Date of Award
Fall 2019
Document Type
Dissertation
Degree Name
Doctor of Philosophy (PhD)
Department
Biological Sciences
First Advisor
St. Maurice, Martin
Second Advisor
Eddinger, Thomas
Third Advisor
Manogaran, Anita
Abstract
A central debate in protein biochemistry focuses on the mechanism by which ligands contribute to conformational changes in proteins. Two primary hypotheses describe this process: the induced-fit hypothesis and the conformational ensembles hypothesis. In contrast to the induced-fit hypothesis, the conformational ensembles hypothesis states that the protein pre-exists in multiple conformational states, with ligand binding shifting the equilibrium towards a preferred conformation. The contribution of ligand binding to large-scale conformational changes is particularly relevant to multi-domain “swinging-arm” enzymes, for which pyruvate carboxylase (PC) serves as a well characterized paradigm system. PC catalyzes the ATP-dependent carboxylation of pyruvate to oxaloacetate. The biotin cofactor on the biotin carboxyl carrier protein (BCCP) domain is carboxylated via a MgATP-dependent reaction in the biotin carboxylase (BC) domain. The BCCP domain then travels to the carboxyltransferase (CT) domain where the carboxyl group is transferred from the biotin cofactor to pyruvate, generating oxaloacetate. There have been conflicting proposals for how ligand binding governs carrier domain translocation in PC but, to date, there have been no attempts to directly observe the positioning of the carrier domain independent of catalytic turnover. To directly observe the equilibrium positioning of the BCCP carrier domain, site-specific cross-linking was used to trap the BCCP domain in two separate orientations during translocation. This approach enabled a detailed analysis of how BCCP domain positioning responds to substrates and allosteric effectors.

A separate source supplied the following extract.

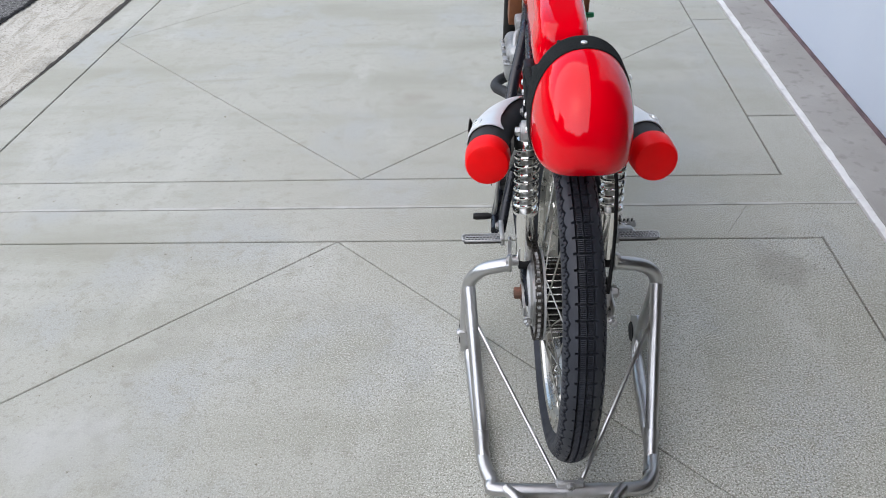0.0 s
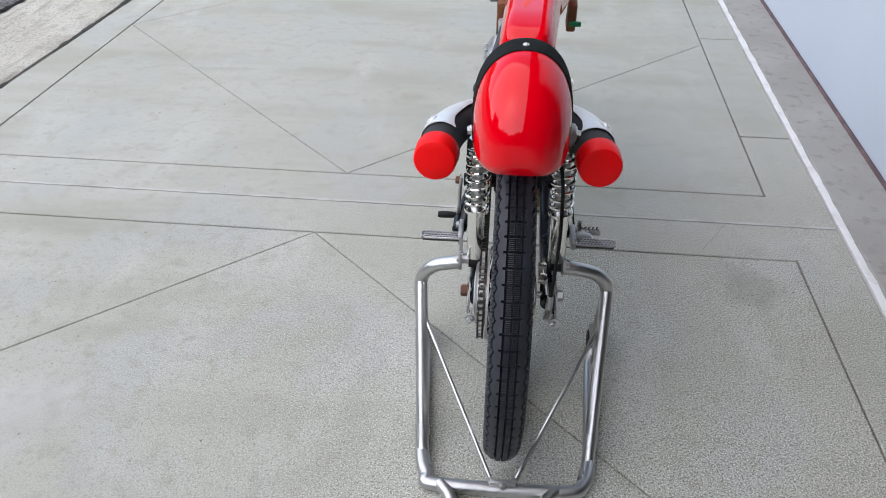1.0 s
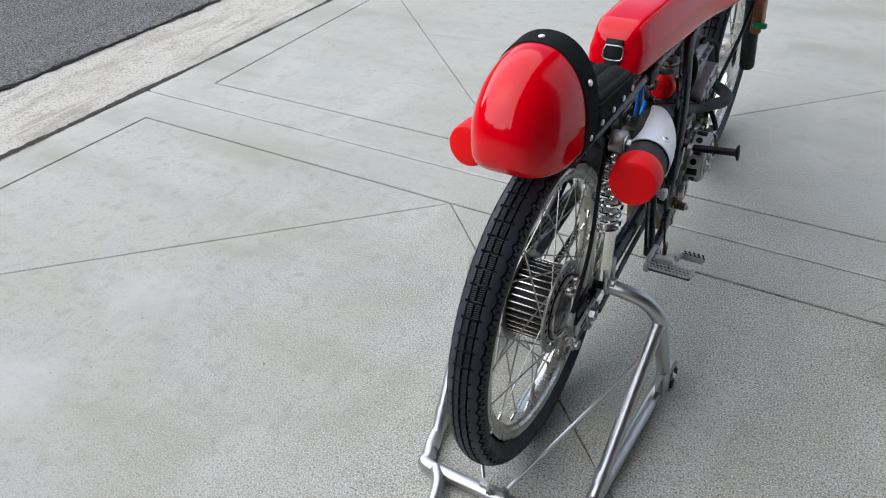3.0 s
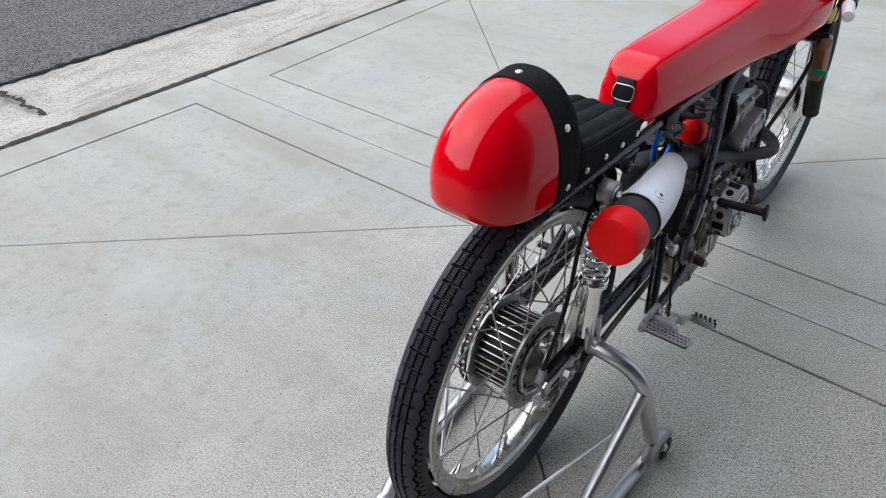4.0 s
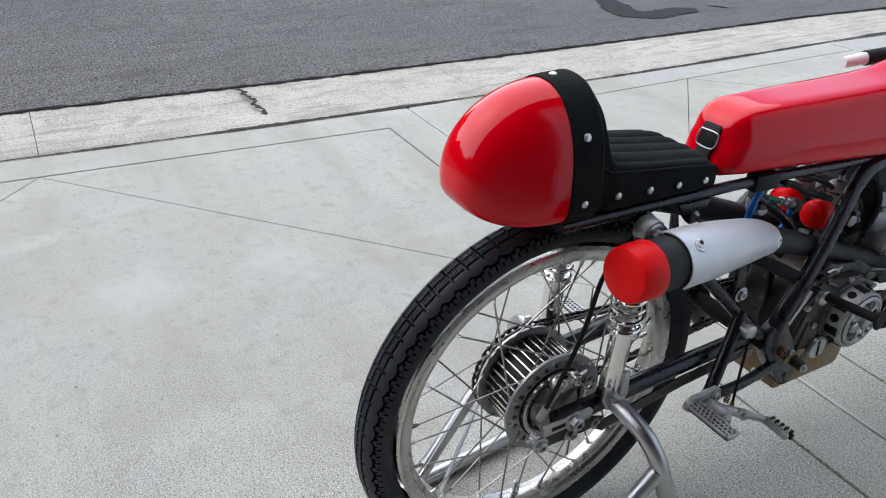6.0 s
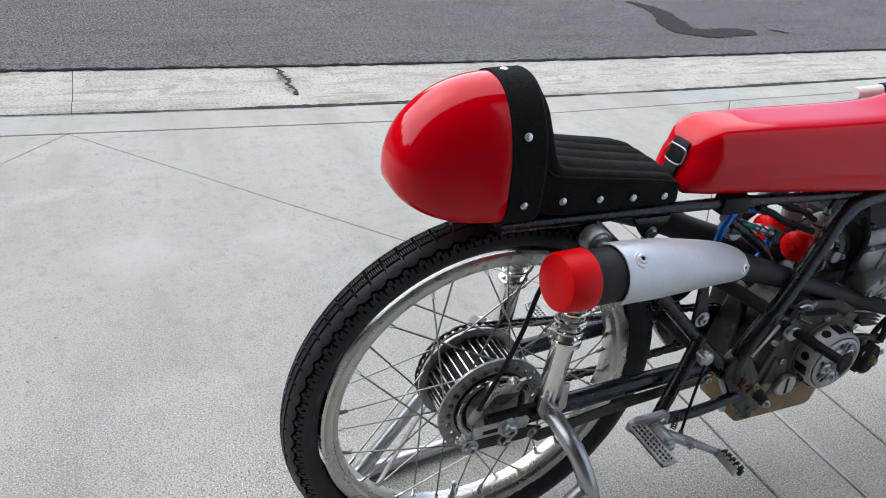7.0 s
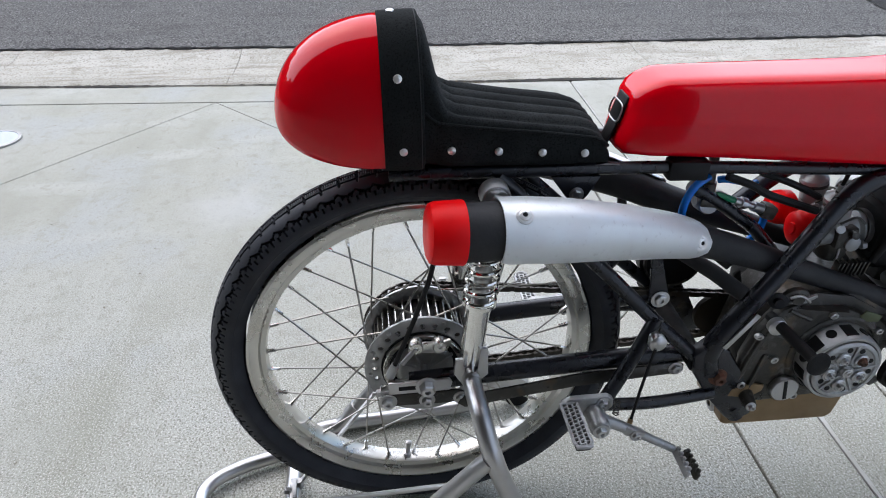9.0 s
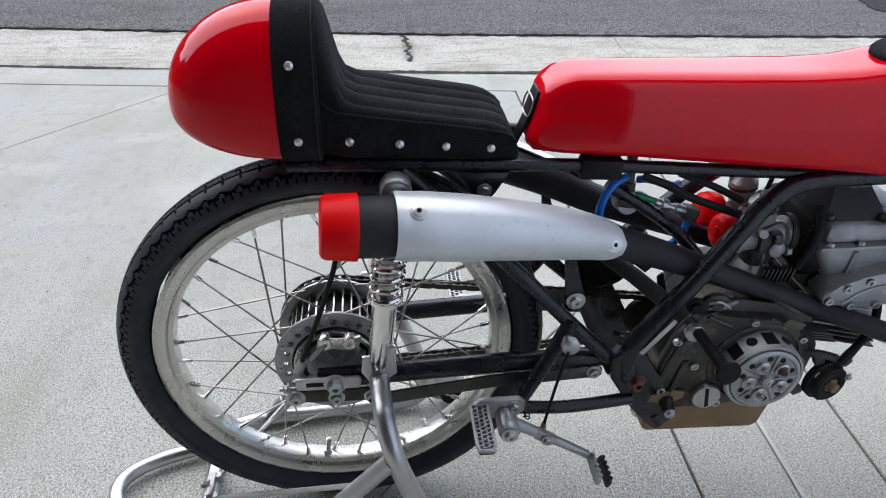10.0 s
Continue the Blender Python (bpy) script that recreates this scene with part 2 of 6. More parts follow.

These studies show that carrier domain positioning is governed by conformational selection, with the carrier domain accessing intermolecular positions irrespective of the presence or identity of the ligand(s). Further, interactions between biotin and several conserved active site residues in both the BC and CT domains serve to shift the carrier domain positioning equilibrium. These studies offer the first compelling evidence that carrier domain positional equilibrium in PC is governed by conformational selection and offer new insights into the molecular level interactions contributing to these conformational changes.